Going Places Alone

One of the things I’ve had to overcome in my life is the fear of going places alone. Pulling a Han. Ridin’ solo. My family often jokes about my fear of cold calling (I used to refuse to call the pizza man) but when it comes to going places alone I’m a world champ. I quite often arrive places sans amis.

Because of the vast experience I have in this field and my unparalleled ability to navigate social settings (hah!), I have created a simple tip sheet to help you navigate the world of the solo arrival:

Joan Cusack in 16 Candles. Homegirl was the world champ of showing up at places alone and rocking it. Remember her at the party? She wasn’t letting any haters get her down.

Step 1: Identify your social weaknesses. A good player always knows his handicaps before entering a competition, and the social arena is no different. Correctly identifying your weaknesses will help ensure successful integration into the setting. Ask yourself…

Am I a little quirky?

Do you frequently bring up the fact that groundhogs and woodchucks are the same animal? Did you already know that groundhogs and woodchucks are the same animal? Are you able to casually slip the date of Luther’s 95 Theses into conversations? If you answer yes, congratulations! You are brilliant and a real individual, but realize this can be a little intimidating. It might be best in these types of instances to reign back your nuggets of wisdom. This quality is social gold once people get to know you but unleash it too quickly and it can be unsettling. Believe me, I know…

Am I kind of a stalker?

Are you really good at remembering names, faces and/or personal details? This is a gift but be careful with it. Before assuming a level of familiarity with a person, remember where you know his/her name/face from. Is he the boyfriend of the girl everyone was talking about yesterday? Is she the one in the Fackbook pictures you were creeping on? Or did you meet her last week at another club meeting? Remembering where you know the name/face is crucial. Assuming familiarity can be unsettling for all parties involved, especially if you have to admit it’s from Facebook.

Am I hyper-opinionated?

Are you the one who is arguing with the hostess/lecturer/bartender by the end of the night? If so, kudos, speaking your mind is a surefire way to get people’s attention at a gathering. But this is a fine line to walk. Too much antagonism and you’ve put yourself in the corner. Poorly articulated antagonism and you’re “that guy.” Just enough and you’re everyone’s new favorite social aggravator.

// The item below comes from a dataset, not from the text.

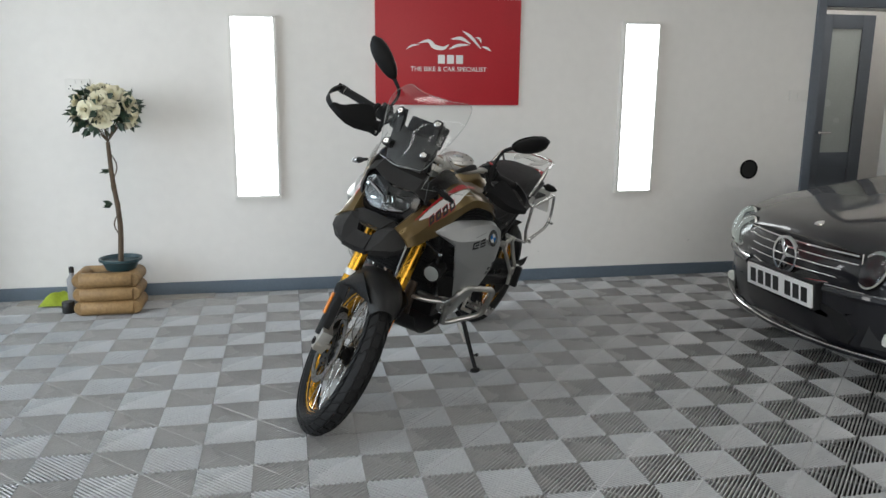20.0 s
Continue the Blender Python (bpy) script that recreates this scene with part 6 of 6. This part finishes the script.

Some other questions you may want to ask yourself are: Do I tell lame jokes? Do I monopolize conversations? Do I smell sometimes? These questions are not to make you feel bad about yourself, but rather to realize that first impressions are important when riding solo!

Emily lacked the confidence to ride solo and confined herself to a life in her attic. Don’t be an Emily.

Step 2: Know how to enter the room. The following is a good three step plan to entering the situation:

1. Make Eye Contact: As soon as you enter the room do a quick scan. It’s usually easy to find someone involved with the meeting. Make direct eye contact and do a fidgety body movement. This gives the recipient of your eye contact the signal that you are slightly uncomfortable and he/she will usually approach and tell you where to sign in/go. If she is really good she will introduce you to other people at the gathering. If this is the case, skip to part 3.

2. Find Another Loner: This is especially crucial if you are shy. Infiltrating a group of people who already know each other and have personal jokes is for advanced levels only. More times than not infiltrating groups (especially of females) is just asking to be Regina’d. Rather, find someone else standing alone. Ask if he/she is there for the meeting and strike up a conversation.

The loner greet has four possible outcomes:

a. He/she is really cool and actually alone. You now have a buddy for the night.

b. He/she is waiting for friends. Friends arrive and you are folded into the group. This is the optimal outcome.

c. He/she is waiting for friends and kind of sucks. This gives you the perfect opportunity to get away.

d. He/she is not waiting for friends and kind of sucks. This is the least optimal outcome as you are obligated to be her buddy for the night unless a polite way out arises.

3. Post Up: This works the best in casual settings where people are moving around a lot. Find a table or an area of the room and stay there. Try to be witty with those you converse with. People will notice the laughter coming from your area and come to you. Working the room is great when you know enough people to have a fallback group when the conversation you’re engaged in stagnates. If you don’t know enough people you may end up wandering around looking helpless until you are able to gravitate towards a new group. Establishing your space means people will come to you, avoiding the awkward wander.

Step 3: Establish means for post-event communication. If you find you really like someone you have met or plan on attending the next week’s meeting don’t be scared to ask for her/his number. Hopefully, he/she will become your buddy for the next meeting. If he/she ignores your social advances, screw it. She probably sucks anyway.

So there you have it. Now you don’t have to be afraid to rock your next solo outing!

Remember Molly Ringwald in Pretty in Pink? She rocked the prom solo, ended up with two suitors and making out with Blane. Talk about results.